The estimates, which indicate that California’s population grew by 141,300 people between July 1, 2018, and July 1, 2019, nonetheless signal a 0.35% growth rate, “down from 0.57% for the prior 12 months — the two lowest recorded growth rates since 1900,” department officials underscored.

California has been criticized for years over its high taxes, far-left Democrat-controlled government, cities that are in bad shape, and unwillingness to cooperate with federal immigration authorities.

A report released this month from the Department of Housing and Urban Development (HUD) “revealed that homelessness is on the rise in the U.S. and that Democrat-controlled California is the main force behind the overall increase of the homeless population in the United States,” The Daily Wire reported.
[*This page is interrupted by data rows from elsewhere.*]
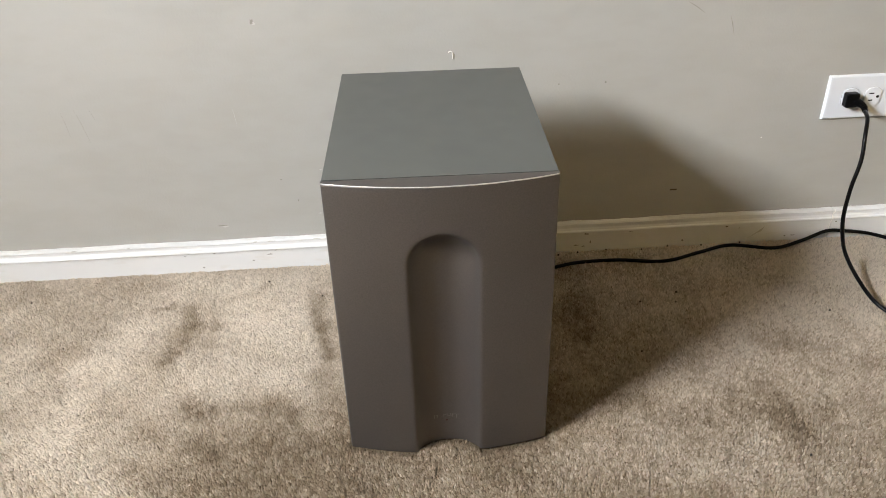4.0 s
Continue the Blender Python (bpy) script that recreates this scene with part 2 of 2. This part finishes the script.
# nicks on the baseboard, and grit along its foot: x, z, width, height
rng = random.Random(8)
for x, z, w, h in [(-0.308, 0.0365, 0.004, 0.002), (0.618, 0.0308, 0.011, 0.003), (0.601, 0.008, 0.010, 0.0022), (0.627, 0.013, 0.002, 0.006), (0.614, 0.005, 0.006, 0.002), (0.558, 0.031, 0.004, 0.0018), (0.70, 0.0315, 0.008, 0.0014), (0.88, 0.0305, 0.004, 0.004), (1.008, 0.0045, 0.008, 0.0018), (0.994, 0.004, 0.004, 0.0014), (1.086, 0.029, 0.004, 0.002), (0.80, 0.006, 0.004, 0.003),
                   (-0.198, 0.0335, 0.016, 0.0012), (-0.163, 0.0332, 0.012, 0.001), (-0.108, 0.029, 0.003, 0.002), (-0.079, 0.004, 0.003, 0.0022), (-0.055, 0.0318, 0.005, 0.0016), (0.043, 0.0247, 0.008, 0.0025), (0.012, 0.013, 0.003, 0.0022), (0.054, 0.0325, 0.005, 0.0016), (-0.015, -0.006, 0.004, 0.002), (0.015, -0.006, 0.006, 0.0014), (-0.105, 0.033, 0.01, 0.001), (-0.04, 0.0334, 0.01, 0.001)]:
    part("nick_or_grit", prism(disc_outline(x, z - 0.001, w * 0.5, h * 0.42, 10, 0.5, rng), 1.0409, 1.0415), scuff_grey if x < 0.2 and w > 0.004 else scuff_dark, base_b if x > JOINT else base_a)
# long rubbed scuffs on the lower face
for (ax, az), (bx, bz), w in [((0.923, 0.001), (0.955, 0.0275), 0.0012), ((0.940, 0.012), (0.950, 0.023), 0.0022), ((0.902, 0.022), (0.905, 0.028), 0.0012)]:
    part("scuff_mark", prism([(ax, az), ((ax + bx) / 2 + w, (az + bz) / 2 - w), (bx, bz), ((ax + bx) / 2 - w * 0.3, (az + bz) / 2 + w * 0.3)], 1.0410, 1.0415), scuff_rub, base_a)
# worn spots along the painted top edge
for x, w in [(-0.205, 0.006), (0.049, 0.014), (0.02, 0.006), (0.13, 0.01), (-0.30, 0.008)]:
    part("nick_or_grit", prism(disc_outline(x, 0.0492, w / 2, 0.0008, 10, 0.4, rng), 1.0433, 1.0450), scuff_light, base_a)

# chips, dents and scratches in the wall paint
for x, z, w, h, mat in [(0.774, 0.105, 0.013, 0.0032, scuff_dark), (-0.034, 0.080, 0.014, 0.0022, scuff_grey), (-0.030, 0.0775, 0.010, 0.003, scuff_light), (0.071, 0.437, 0.005, 0.007, scuff_grey),
                        (0.074, 0.434, 0.005, 0.005, scuff_light), (0.105, 0.123, 0.002, 0.004, scuff_grey), (0.634, 0.313, 0.003, 0.004, scuff_grey), (0.556, 0.313, 0.002, 0.003, scuff_grey),
                        (0.173, 0.150, 0.003, 0.006, scuff_light), (0.15, 0.180, 0.004, 0.002, scuff_light), (0.9175, 0.199, 0.002, 0.0014, chip_white), (0.14, 0.095, 0.007, 0.0015, scuff_light), (0.08, 0.165, 0.004, 0.001, scuff_grey)]:
    part("paint_chip", prism(disc_outline(x, z, w / 2, h / 2, 12, 0.35, rng), WALL - 0.0004, WALL + 0.001), mat, wall_north)
for a, c, w, mat in [((0.754, 0.440), (0.786, 0.419), 0.0015, scuff_grey), ((0.827, 0.415), (0.837, 0.384), 0.0013, scuff_grey), ((-0.257, 0.306), (-0.251, 0.262), 0.0008, scuff_faint),
                     ((-0.234, 0.308), (-0.222, 0.250), 0.0010, scuff_faint), ((0.018, 0.300), (0.022, 0.265), 0.0006, scuff_light), ((0.632, 0.527), (0.655, 0.552), 0.0008, scuff_light), ((0.684, 0.489), (0.698, 0.485), 0.0007, scuff_faint), ((-0.21, 0.305), (-0.205, 0.29), 0.0006, scuff_faint)]:
    d = Vector((c[0] - a[0], c[1] - a[1]))
    q = Vector((-d.y, d.x)).normalized() * w / 2
    mid = (Vector(a) + Vector(c)) / 2 + q * 1.5
    part("scratch", prism([a, tuple(mid - q), c, tuple(mid + q)], WALL - 0.0003, WALL + 0.001), mat, wall_north)
# hook-shaped chip of bare filler above the speaker
hook = spline([(0.3745, WALL - 0.0004, 0.3745), (0.3765, WALL - 0.001, 0.3765), (0.3798, WALL - 0.001, 0.3762), (0.3815, WALL - 0.001, 0.3725), (0.3818, WALL - 0.0012, 0.3675), (0.3812, WALL - 0.0005, 0.3650)], 6)
part("paint_chip", tube(hook, lambda u: 0.0007 + 0.0005 * math.sin(u * 7) ** 2, 8), chip_white, wall_north, "curled white chip of filler")


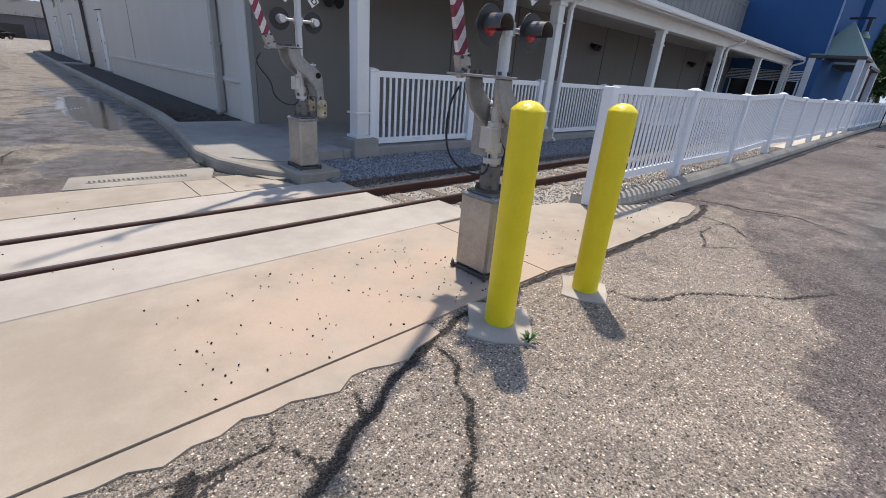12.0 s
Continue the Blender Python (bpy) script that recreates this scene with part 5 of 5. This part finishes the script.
FP_("wall", boxes((-13.4, FB, z0 - 0.2, 15.6, FB + 24, z0 + 5.1)), M["farwall"])
bm = bmesh.new()
e, r = z0 + 5.1, z0 + 8.8
solid(bm, [(-13.9, FB - 0.6, e), (16.1, FB - 0.6, e), (13.2, FB + 9, r), (-12.6, FB + 9, r)], [(-13.9, FB + 24.6, e), (-12.6, FB + 9, r), (13.2, FB + 9, r), (16.1, FB + 24.6, e)],
      [(-13.9, FB - 0.6, e), (-12.6, FB + 9, r), (-13.9, FB + 24.6, e)], [(16.1, FB - 0.6, e), (16.1, FB + 24.6, e), (13.2, FB + 9, r)])
bmesh.ops.recalc_face_normals(bm, faces=bm.faces)
FP_("roof", bm, M["darkroof"])
tw = FP_("tower", boxes((-2.55, FB + 2, z0 + 5, 2.9, FB + 7, z0 + 11.6)), plain("tower_boards", (0.06, 0.06, 0.065), 0.8), None, "dark boarded square tower")
FP_("tower_top", boxes((-2.95, FB + 1.6, z0 + 11.6, 3.3, FB + 7.4, z0 + 15.1), bevel=0.1), plain("tower_top_boards", (0.075, 0.075, 0.08), 0.8), None, "wider dark belfry")
bm = rods(((0.17, FB + 1.45, z0 + 12.3), (0.17, FB + 1.6, z0 + 12.3), 0.85), seg=24)
FP_("clock", bm, M["trim"], tw, "round pale window ring")
FP_("clock_face", rods(((0.17, FB + 1.38, z0 + 12.3), (0.17, FB + 1.46, z0 + 12.3), 0.6), seg=24), M["glass"], tw)
for q in (-1, 1):
    FP_("gable_trim", rods(((0.17, FB + 1.5, z0 + 14.6), (0.17 + q * 2.9, FB + 1.5, z0 + 12.2), 0.16), seg=6), M["pipe"], tw)
FP_("finial", rods(((0.17, FB + 4, z0 + 15.1), (0.17, FB + 4, z0 + 17.3), 0.07), seg=6), M["darkpipe"])
bm = upright([(-3.6, z0 + 5.1), (0.6, z0 + 5.1), (-1.5, z0 + 7.3)], FB - 1.0, FB + 3)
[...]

“While the rest of the country experienced a combined decrease in homelessness in 2019, significant increases in unsheltered and chronic homelessness on the West Coast, particularly California and Oregon, offset those nationwide decreases, causing an overall increase in homelessness of 2.7 percent in 2019,” HUD said in a statement. “Twenty-nine states and the District of Columbia reported declines in homelessness between 2018 and 2019, while 21 states reported increases in the number of persons experiencing homelessness. Homelessness in California increased by 21,306 people, or 16.4 percent, which is more than the total national increase of every other state combined.”

“As we look across our nation, we see great progress, but we’re also seeing a continued increase in street homelessness along our West Coast where the cost of housing is extremely high,” said HUD Secretary Ben Carson. “In fact, homelessness in California is at a crisis level and needs to be addressed by local and state leaders with crisis-like urgency. Addressing these challenges will require a broader, community-wide response that engages every level of government to compassionately house our fellow citizens who call the streets their home.”